MLS maintains Canadian quota
TFC, Whitecaps required to have 3 Canadians in 2011
Major League Soccer's Canadian content rule is still intact, although it has undergone a major modification.
MLS announced Friday that Toronto FC and the expansion Vancouver Whitecaps will be required to have a minimum of three Canadian domestic players on their rosters for the upcoming season. Players with the legal right to work in Canada will be considered Canadian domestic players.
Last season, Toronto FC was required to have at least eight Canadian players.
Special task force
Major League Soccer and the Canadian Soccer Association announced Friday that a joint task force committee has been formed to study the professional development side of the game in Canada.
In a press release, the CSA said the task force's mandate is to provide players in Canada, regardless of citizenship, the best possible environment and opportunities.
"We are committed to improving the professional standards of our sport in this country," said CSA general secretary Peter Montopoli. "We want to create the best possible environment for our players and teams to be successful in MLS and at the international level with our national teams."
Members of the task force include:
- Todd Durbin (MLS, executive vice-president).
- Victor Montagliani (CSA, vice-president) Peter Montopoli (CSA, general secretary).
- Stephen Hart (Canadian team head coach).
- Bob Lenarduzzi (Vancouver Whitecaps, president).
- Earl Cochrane (Toronto FC, director of team and player operations).
- Nick De Santis (Montreal Impact, technical director).
The task force said it will closely monitor the effects MLS roster rules and youth development initiatives for Canadian clubs and make recommendations for future changes, if necessary.
Both Toronto and Vancouver already have three Canadians on their current rosters.
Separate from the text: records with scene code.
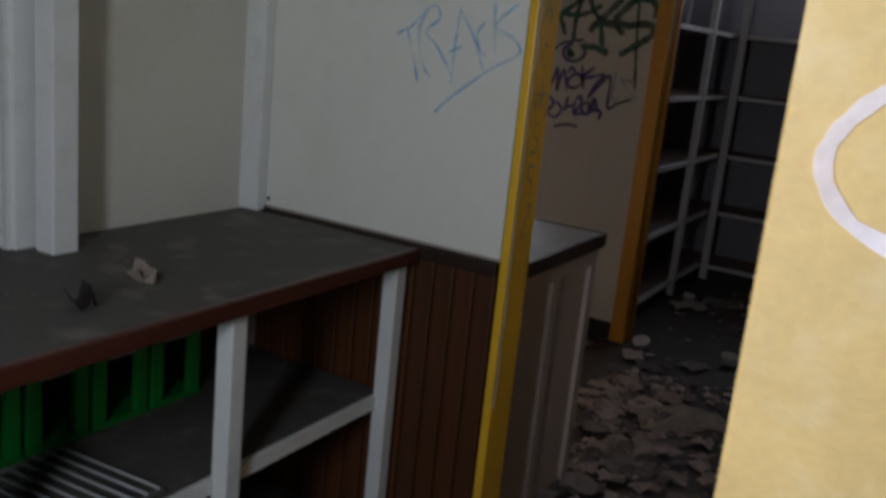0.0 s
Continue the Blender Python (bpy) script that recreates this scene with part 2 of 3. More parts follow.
def tube(points, r, steps=8):
    """A round bar along a line of points."""
    bm = bmesh.new()
    rings = []
    pts = [Vector(p) for p in points]
    for i, p in enumerate(pts):
        d = (pts[min(i + 1, len(pts) - 1)] - pts[max(i - 1, 0)]).normalized()
        u = d.orthogonal().normalized()
        w = d.cross(u)
        rings.append([bm.verts.new(p + r * (math.cos(2 * math.pi * k / steps) * u + math.sin(2 * math.pi * k / steps) * w)) for k in range(steps)])
    for a, b in zip(rings, rings[1:]):
        best = min(range(steps), key=lambda s: sum((a[k].co - b[(k + s) % steps].co).length for k in range(steps)))
        for k in range(steps):
            bm.faces.new((a[k], a[(k + 1) % steps], b[(k + 1 + best) % steps], b[(k + best) % steps]))
    bm.faces.new(rings[0][::-1])
    bm.faces.new(rings[-1])
    bmesh.ops.recalc_face_normals(bm, faces=bm.faces)
    for f in bm.faces:
        f.smooth = True
    return bm


def mesh_of(name, bm, mat):
    me = bpy.data.meshes.new(name)
    bm.to_mesh(me)
    bm.free()
    me.materials.append(mat)
    return me


def thing(name, bm, mat, label, category, kind="", group="", m=None):
    ob = new(name, mesh_of(name, bm, mat))
    if m is not None:
        ob.matrix_world = m
    return tagged(ob, label, category, group, kind)


def holder(name, label, category, group="", m=None, kind=""):
    ob = new(name)
    ob.empty_display_size = 0.1
    if m is not None:
        ob.matrix_world = m
    return tagged(ob, label, category, group, kind)


def part(name, bm, mat, parent, label="", m=None):
    ob = new(name, mesh_of(name, bm, mat))
    ob.parent = parent
    if m is not None:
        ob.matrix_basis = m
    return tagged(ob, label)


def structure(name, bm, mat, label, category):
    return thing(name, bm, mat, label, category, "structure")


def wall_boxes(axis, at, to, lo, hi, height, openings=()):
    """Boxes of a wall along x or y, between at and to across it, with openings (from, to, sill, head) left through it."""
    out, cuts = [], sorted(openings)

    def piece(u0, u1, z0, z1):
        if u1 - u0 > 1e-4 and z1 - z0 > 1e-4:
            out.append(((u0, at, z0), (u1, to, z1)) if axis == "x" else ((at, u0, z0), (to, u1, z1)))

    u = lo
    for a, b, sill, head in cuts:
        piece(u, a, 0, height)
        piece(a, b, 0, sill)
        piece(a, b, head, height)
        u = b
    piece(u, hi, 0, height)
    return out


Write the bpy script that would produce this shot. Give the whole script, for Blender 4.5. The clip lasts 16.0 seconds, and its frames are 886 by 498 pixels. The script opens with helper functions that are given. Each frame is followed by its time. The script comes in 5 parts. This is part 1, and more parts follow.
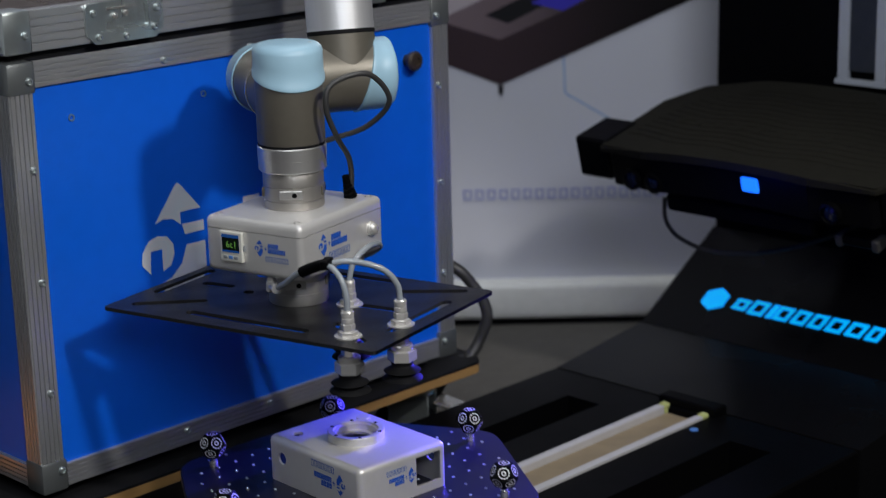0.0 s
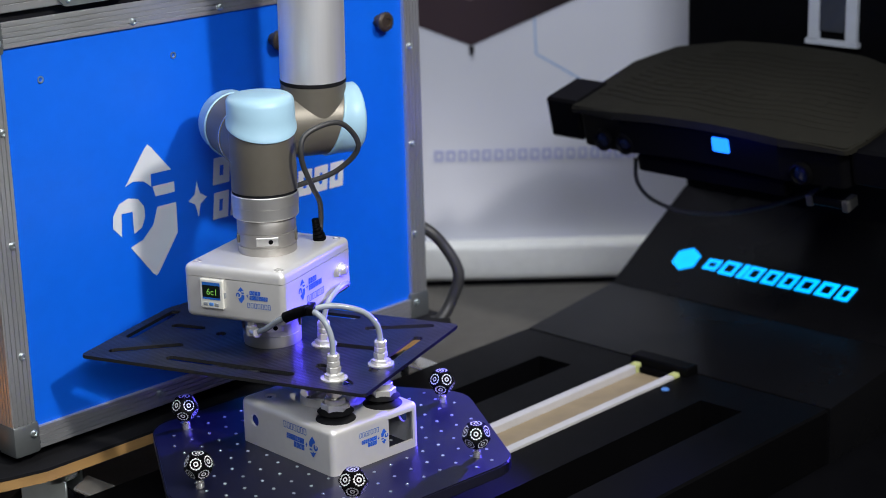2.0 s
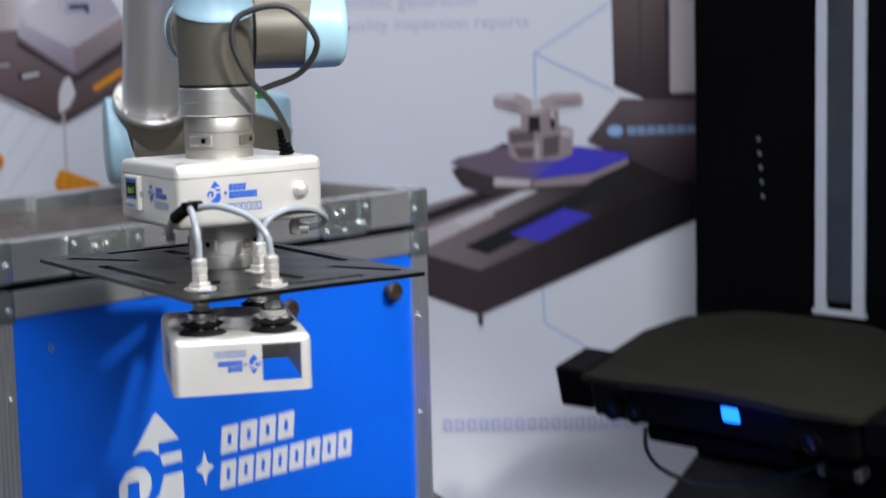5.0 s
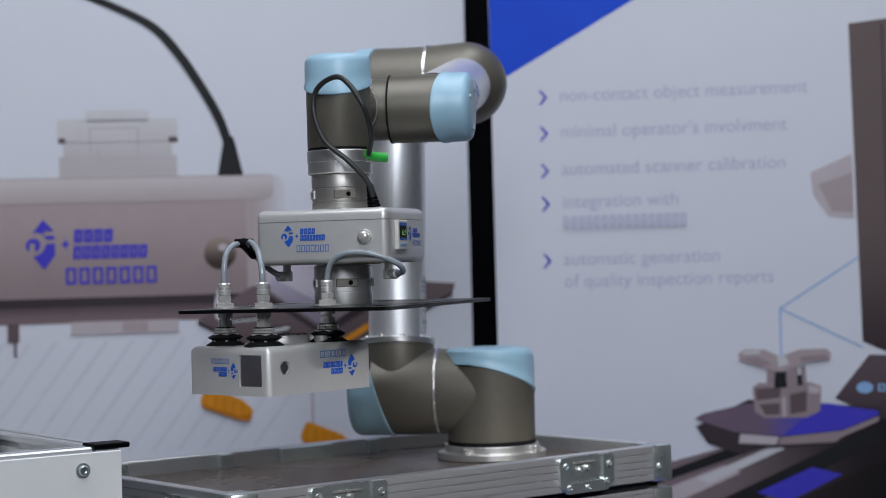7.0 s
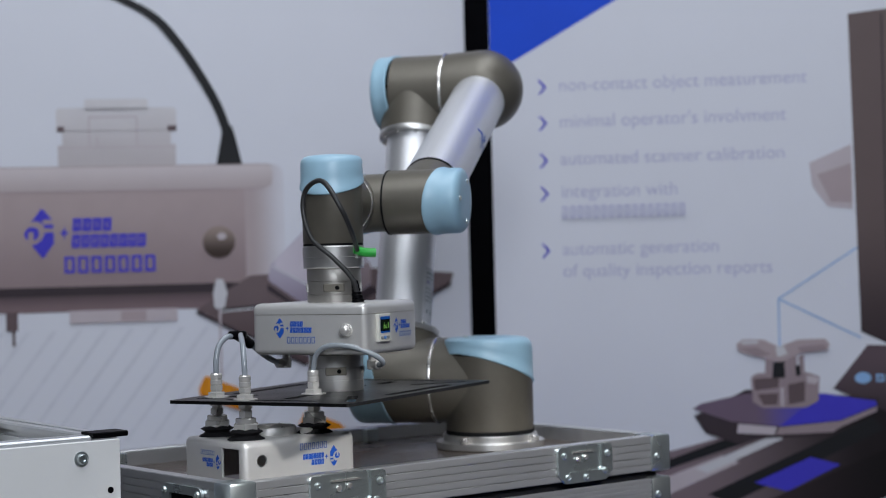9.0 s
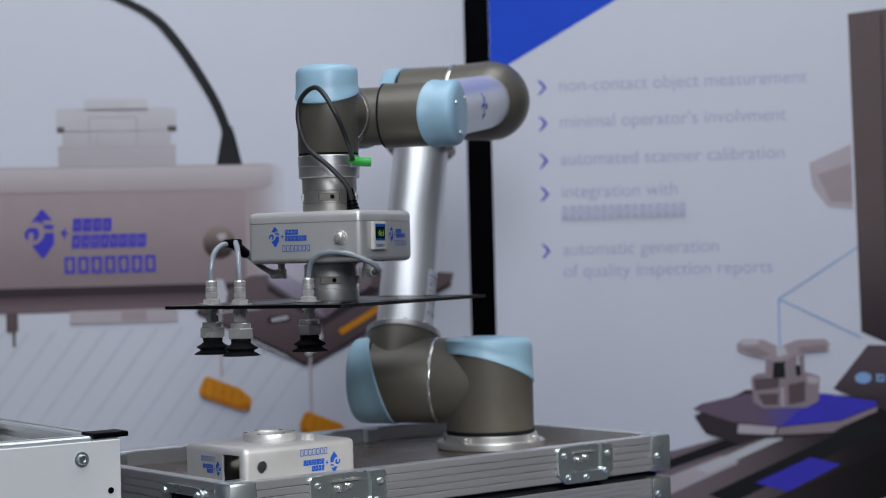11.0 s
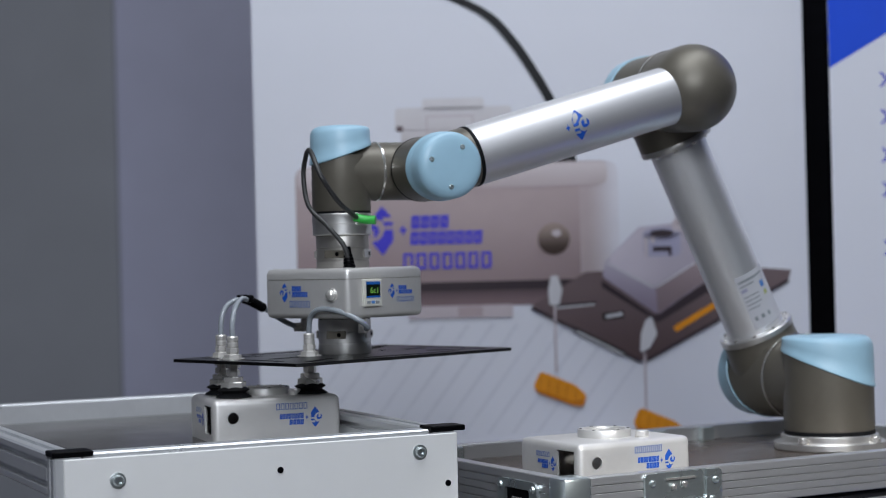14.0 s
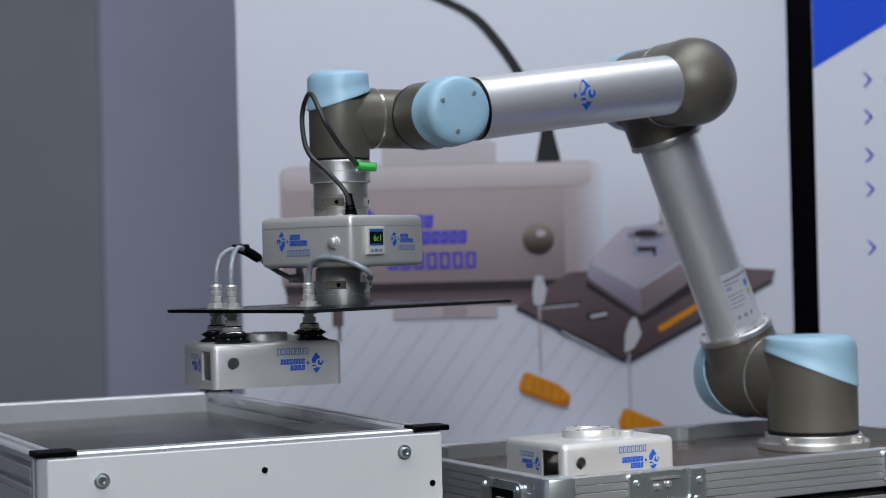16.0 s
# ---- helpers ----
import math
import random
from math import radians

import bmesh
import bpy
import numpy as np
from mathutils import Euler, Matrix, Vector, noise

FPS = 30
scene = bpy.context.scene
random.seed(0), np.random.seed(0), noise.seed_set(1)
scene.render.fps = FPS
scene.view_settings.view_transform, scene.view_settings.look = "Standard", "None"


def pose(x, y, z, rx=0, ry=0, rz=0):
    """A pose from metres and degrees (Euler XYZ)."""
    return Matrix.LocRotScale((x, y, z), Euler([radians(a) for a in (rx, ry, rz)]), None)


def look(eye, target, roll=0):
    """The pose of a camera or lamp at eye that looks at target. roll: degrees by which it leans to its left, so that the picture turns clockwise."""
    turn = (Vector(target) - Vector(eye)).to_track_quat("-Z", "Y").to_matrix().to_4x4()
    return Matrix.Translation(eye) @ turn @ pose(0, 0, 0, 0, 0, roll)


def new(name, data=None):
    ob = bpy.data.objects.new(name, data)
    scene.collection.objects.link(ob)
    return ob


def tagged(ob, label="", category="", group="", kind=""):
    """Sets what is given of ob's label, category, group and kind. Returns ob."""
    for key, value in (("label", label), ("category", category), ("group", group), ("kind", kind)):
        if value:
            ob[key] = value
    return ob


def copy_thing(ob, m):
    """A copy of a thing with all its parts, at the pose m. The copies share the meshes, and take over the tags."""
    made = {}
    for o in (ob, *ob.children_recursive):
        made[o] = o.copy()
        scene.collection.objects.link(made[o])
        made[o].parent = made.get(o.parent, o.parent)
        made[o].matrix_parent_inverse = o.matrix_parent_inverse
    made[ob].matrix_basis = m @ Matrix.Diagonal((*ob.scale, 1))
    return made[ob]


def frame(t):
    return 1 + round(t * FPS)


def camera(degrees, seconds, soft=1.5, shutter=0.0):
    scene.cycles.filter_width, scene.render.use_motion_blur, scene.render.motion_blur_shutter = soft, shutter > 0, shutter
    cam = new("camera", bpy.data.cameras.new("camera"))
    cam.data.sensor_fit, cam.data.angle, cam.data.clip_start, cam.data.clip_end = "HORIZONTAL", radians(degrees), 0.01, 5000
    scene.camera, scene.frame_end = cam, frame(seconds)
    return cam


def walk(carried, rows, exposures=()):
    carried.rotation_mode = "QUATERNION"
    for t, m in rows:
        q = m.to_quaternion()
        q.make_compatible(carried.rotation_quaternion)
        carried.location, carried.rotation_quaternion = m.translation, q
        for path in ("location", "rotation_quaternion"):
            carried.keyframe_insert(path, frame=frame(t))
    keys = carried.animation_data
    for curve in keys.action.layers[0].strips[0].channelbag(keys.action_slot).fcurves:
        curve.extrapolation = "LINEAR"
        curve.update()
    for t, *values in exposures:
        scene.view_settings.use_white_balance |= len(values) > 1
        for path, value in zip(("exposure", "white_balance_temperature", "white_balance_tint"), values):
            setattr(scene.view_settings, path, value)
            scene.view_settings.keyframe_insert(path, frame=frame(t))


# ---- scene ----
# seconds, stops, kelvin, tint
EXPOSURES = ((0, -1.08, 6500, 10), (0.5, -0.50, 6500, 10), (1.0, -0.24, 6500, 10), (4.3, -0.22, 6500, 10), (5.0, 0.01, 6500, 10), (7.3, -0.39, 6300, 10), (11.5, -0.39, 6300, 10), (12.5, -0.27, 6300, 10), (16, -0.27, 6300, 10))
EYE = (-1.066, -1.727, 0.981)
cam = camera(27.5, 16.0, soft=0.8, shutter=0.4)
walk(cam, [
    (0.0, pose(*EYE, 74.97, 1.48, -45.56)),
    (0.5, pose(*EYE, 73.72, 1.48, -46.46)),
    (1.0, pose(*EYE, 73.72, 1.44, -46.56)),
    (1.5, pose(*EYE, 73.71, 1.44, -46.49)),
    (2.0, pose(*EYE, 73.72, 1.46, -46.49)),
    (2.5, pose(*EYE, 73.72, 1.46, -46.48)),
    (3.0, pose(*EYE, 73.79, 1.43, -46.48)),
    (3.5, pose(*EYE, 75.00, 1.41, -46.46)),
    (4.0, pose(*EYE, 74.97, 1.44, -46.45)),
    (4.5, pose(*EYE, 76.77, 1.42, -46.44)),
    (4.6, pose(*EYE, 77.28, 1.43, -46.43)),
    (5.0, pose(*EYE, 82.23, 1.41, -46.19)),
    (5.1, pose(*EYE, 83.62, 1.42, -45.57)),
    (5.2, pose(*EYE, 85.36, 1.53, -44.56)),
    (7.3, pose(*EYE, 90.48, 1.57, -38.42)),
    (7.5, pose(*EYE, 90.45, 1.56, -38.38)),
    (8.0, pose(*EYE, 90.23, 1.48, -38.53)),
    (8.5, pose(*EYE, 90.14, 1.41, -38.57)),
    (9.0, pose(*EYE, 90.14, 1.42, -38.56)),
    (11.3, pose(*EYE, 90.15, 1.45, -38.55)),
    (11.5, pose(*EYE, 90.15, 1.42, -37.94)),
    (11.8, pose(*EYE, 90.22, 1.44, -36.29)),
    (12.0, pose(*EYE, 90.31, 1.47, -34.07)),
    (12.2, pose(*EYE, 90.33, 1.42, -31.24)),
    (12.5, pose(*EYE, 90.29, 1.42, -28.45)),
    (13.0, pose(*EYE, 90.32, 1.42, -27.83)),
    (13.5, pose(*EYE, 90.32, 1.42, -27.94)),
    (14.0, pose(*EYE, 90.30, 1.43, -28.00)),
    (14.5, pose(*EYE, 90.30, 1.41, -28.04)),
    (15.0, pose(*EYE, 90.29, 1.40, -28.49)),
    (15.5, pose(*EYE, 90.29, 1.40, -28.47)),
    (16.0, pose(*EYE, 90.29, 1.40, -28.49)),
], exposures=EXPOSURES)
cam.data.dof.use_dof = True
cam.data.dof.focus_distance = 2.06
cam.data.dof.aperture_fstop = 4.8

# ---- light ----
world = bpy.data.worlds.new("hall")
scene.world = world
world.use_nodes = True
bg = world.node_tree.nodes["Background"]
bg.inputs[0].default_value = (0.80, 0.86, 1.0, 1)
bg.inputs[1].default_value = 0.06


def area(name, eye, target, size, power, col=(1, 1, 1), size_y=None):
    la = bpy.data.lights.new(name, "AREA")
    la.energy, la.color, la.size = power, col, size
    if size_y:
        la.shape, la.size_y = "RECTANGLE", size_y
    ob = new(name, la)
    ob.matrix_world = look(eye, target)
    return ob


spot = bpy.data.lights.new("stand_spot", "SPOT")
spot.energy, spot.color, spot.spot_size, spot.spot_blend, spot.shadow_soft_size = 190, (1, 0.97, 0.93), radians(40.5), 0.35, 0.08
new("stand_spot", spot).matrix_world = look((0.25, -1.95, 1.84), (0.42, -0.1, 0.02))
area("hall_fill_light", (-0.8, -0.7, 3.7), (0.0, 0.4, 0.0), 2.4, 50, (0.91, 0.945, 1.0), 1.2)
area("hall_fill_light", (0.6, 0.0, 3.7), (0.5, 0.9, 0.4), 2.0, 40, (0.91, 0.945, 1.0), 1.0)
# unseen frontal fill behind the camera, added to brighten faces turned this way
area("hall_fill_light", (-1.5, -2.8, 2.4), (0.1, 0.5, 0.9), 1.4, 84, (0.88, 0.925, 1.0), 1.2)

# ---- materials ----


def mat(name, col, rough=0.5, metal=0.0, scale=60.0, vary=0.06, bump=0.0, bscale=300.0, stretch=None, emit=None, power=0.0, coat=0.0, rand=0.0):
    """A node material: base colour with noise at two scales, uneven gloss and fine relief."""
    m = bpy.data.materials.new(name)
    m.use_nodes = True
    nt = m.node_tree
    b = nt.nodes["Principled BSDF"]
    b.inputs["Base Color"].default_value = (*col, 1)
    b.inputs["Roughness"].default_value = rough
    b.inputs["Metallic"].default_value = metal
    b.inputs["Coat Weight"].default_value = coat
    if name.startswith("printed"):
        b.inputs["Specular IOR Level"].default_value = 0.2
    elif metal == 0 and max(col) < 0.03:
        b.inputs["Specular IOR Level"].default_value = 0.05
    if emit:
        b.inputs["Emission Color"].default_value = (*emit, 1)
        b.inputs["Emission Strength"].default_value = power
        return m
    tc = nt.nodes.new("ShaderNodeTexCoord")
    mp = nt.nodes.new("ShaderNodeMapping")
    mp.inputs["Scale"].default_value = stretch or (1, 1, 1)
    nt.links.new(tc.outputs["Object"], mp.inputs["Vector"])
    big = nt.nodes.new("ShaderNodeTexNoise")
    big.inputs["Scale"].default_value = scale * 0.12
    big.inputs["Detail"].default_value = 4
    fine = nt.nodes.new("ShaderNodeTexNoise")
    fine.inputs["Scale"].default_value = scale
    fine.inputs["Detail"].default_value = 6
    for n in (big, fine):
        nt.links.new(mp.outputs["Vector"], n.inputs["Vector"])
    add = nt.nodes.new("ShaderNodeMath")
    add.operation = "ADD"
    nt.links.new(big.outputs["Fac"], add.inputs[0])
    nt.links.new(fine.outputs["Fac"], add.inputs[1])
    rg = nt.nodes.new("ShaderNodeMapRange")
    rg.inputs["From Min"].default_value, rg.inputs["From Max"].default_value = 0.6, 1.4
    rg.inputs["To Min"].default_value, rg.inputs["To Max"].default_value = 1 - vary, 1 + vary
    nt.links.new(add.outputs[0], rg.inputs["Value"])
    hsv = nt.nodes.new("ShaderNodeHueSaturation")
    hsv.inputs["Color"].default_value = (*col, 1)
    nt.links.new(rg.outputs[0], hsv.inputs["Value"])
    nt.links.new(hsv.outputs[0], b.inputs["Base Color"])
    rr = nt.nodes.new("ShaderNodeMapRange")
    rr.inputs["From Min"].default_value, rr.inputs["From Max"].default_value = 0.3, 0.7
    rr.inputs["To Min"].default_value, rr.inputs["To Max"].default_value = max(0.02, rough - 0.06), min(1, rough + 0.07)
    nt.links.new(big.outputs["Fac"], rr.inputs["Value"])
    nt.links.new(rr.outputs[0], b.inputs["Roughness"])
    if bump:
        bn = nt.nodes.new("ShaderNodeTexNoise")
        bn.inputs["Scale"].default_value = bscale
        nt.links.new(mp.outputs["Vector"], bn.inputs["Vector"])
        bp = nt.nodes.new("ShaderNodeBump")
        bp.inputs["Strength"].default_value = bump
        bp.inputs["Distance"].default_value = 0.001
        nt.links.new(bn.outputs["Fac"], bp.inputs["Height"])
        nt.links.new(bp.outputs[0], b.inputs["Normal"])
    return m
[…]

The three-player rule could also be applied to the Montreal Impact when they join MLS in 2012.
"The thought process was that we would start with three this year and then look at it at the end of [the 2011 season] and consider possible increases to that number," said MLS executive vice-president Todd Durbin.
Last year, officials from both TFC and the Whitecaps made public statements about the Canadian quota being eliminated. MLS commissioner Don Garber then revealed he was involved in talks with the Canadian Soccer Association, the sport's governing body in Canada, about making changes to the league's Canadian quota.
The reduction of the quota from eight to three players appears to be a compromise between MLS and the CSA.
Opponents of the quota have said the Canadian player pool isn't deep enough to sustain it, especially with two more teams from Canada on the way. MLS maintained it was trying to balance that with the concerns of the CSA, which wants to provide as many opportunities as it can for Canadian players.
CBC Sports soccer commentator Jason de Vos, a former captain of Canada's national team, doesn't think the Canadian quota helps Canadian players who would otherwise be overlooked.
"That argument may have some merit, and while there may be some exceptions, I do not believe that there is an abundance of professional-calibre players in Canada who have slipped through the cracks," de Vos wrote in a recent blog for CBCSports.ca.
Toronto FC defender Nana Attakora offers a differing view.
At 21 years old, Attakora has blossomed into one of Canadian soccer's brightest prospects since making his professional debut as a member of TFC in 2008, a year after he first signed with the club. The Toronto native believes the Canadian quota has opened doors for young Canadian players that would otherwise not be given an opportunity — himself included.
"100 per cent, I benefited from it. No doubt about it," Attakora recently told CBCSports.ca.
Attakora added: "Looking back, I wasn't a major player a few years ago. If I was being honest with myself, I probably was only there to make up the Canadian numbers. Because of that, I was able to train with the team and develop, and get to where I am today."
Also on Friday, the league announced the Houston Dynamo would play in the Eastern Conference this season, thus making room for the expansion Portland Timbers and Vancouver.
With the Timbers and Whitecaps joining the Western Conference, each conference will have nine teams. The 18-team league will have a balanced schedule in 2011, with each team playing each other twice.
The regular season kicks off on March 15 when the Los Angeles Galaxy visits the Seattle Sounders.